I’ve had the luck to snipe a 9070 XT at a sane price on launch day and I’ve been using it on Linux since it arrived yesterday so I wanted to share some words, mostly praise, about my experience.
I’m currently on CachyOS with linux-rc, mesa-git and linux-firmware-git and the experience has been amazing. The occasional driver bugs exist, especially when using raytracing, but overall it works really well.
I’ve ran a few benchmarks and in rasterizing I always get really close to the Windows performance, e.g. Cyberpunk 2077 Ultra (no RT) gets within 95% of Windows with similarly good frame times. Cyberpunk’s Raytracing can cause a crash and when it works is only about half of Windows performance with very fluctuating frame times, but other games like Control or GTA V Enhanced run very stable with max RT.
Another selling point of RDNA4 for me was the efficiency after I had returned my 7900XT card in part due to super high idle usage (80W+) on Linux. Here on launch day it’s using 40W with my setup (edit: this value was observed on 6.13.6, on 6.14rc6 I’m actually getting as low as 25W) which is far off the <10W that are possible according to Windows reviews but already a lot better than the previous generation. In games the efficiency is incredible, the card basically runs any game released before 2021 at max settings in 1440p with a 144 FPS limit, only drawing 40-110W which I assume could be even further reduced if the base usage is optimized in the future.
Lastly, VR just worked out of the box which impressed me the most. I’ve tried Vertigo Remastered which runs through SteamVR+Proton and I’ve had zero issues, I put highest settings and played through a whole chapter with no stutters.

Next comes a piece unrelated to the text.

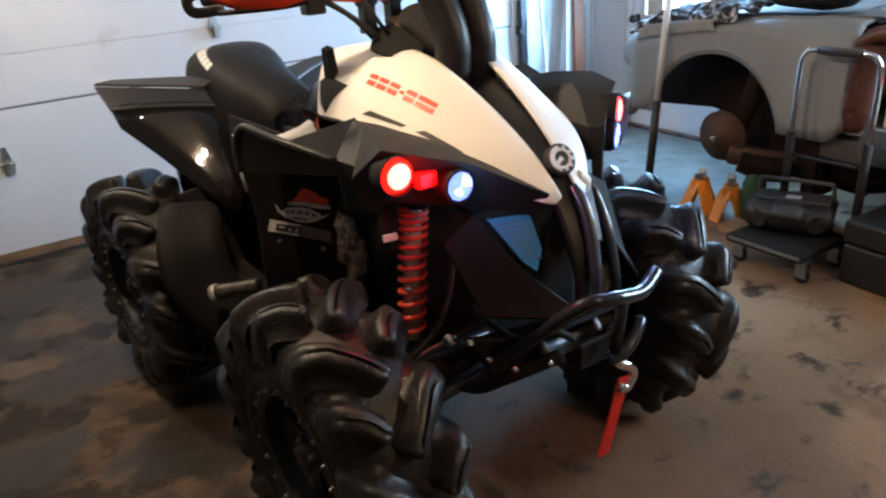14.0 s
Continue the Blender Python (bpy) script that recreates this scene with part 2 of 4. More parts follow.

A huge thanks to the developers who worked towards making the launch experience as great as it is. I’ve been on Linux since 2017 and it feels less and less like being a second class citizen thanks to these efforts and especially Valve.
Thanks for this post.
I’m currently on a 7800XT, which has been a fantastic card on Linux. I haven’t had the power draw issues you had on RDNA3, and though I’m not planning to upgrade, I’m glad it seems like AMD is continuing with some solid releases.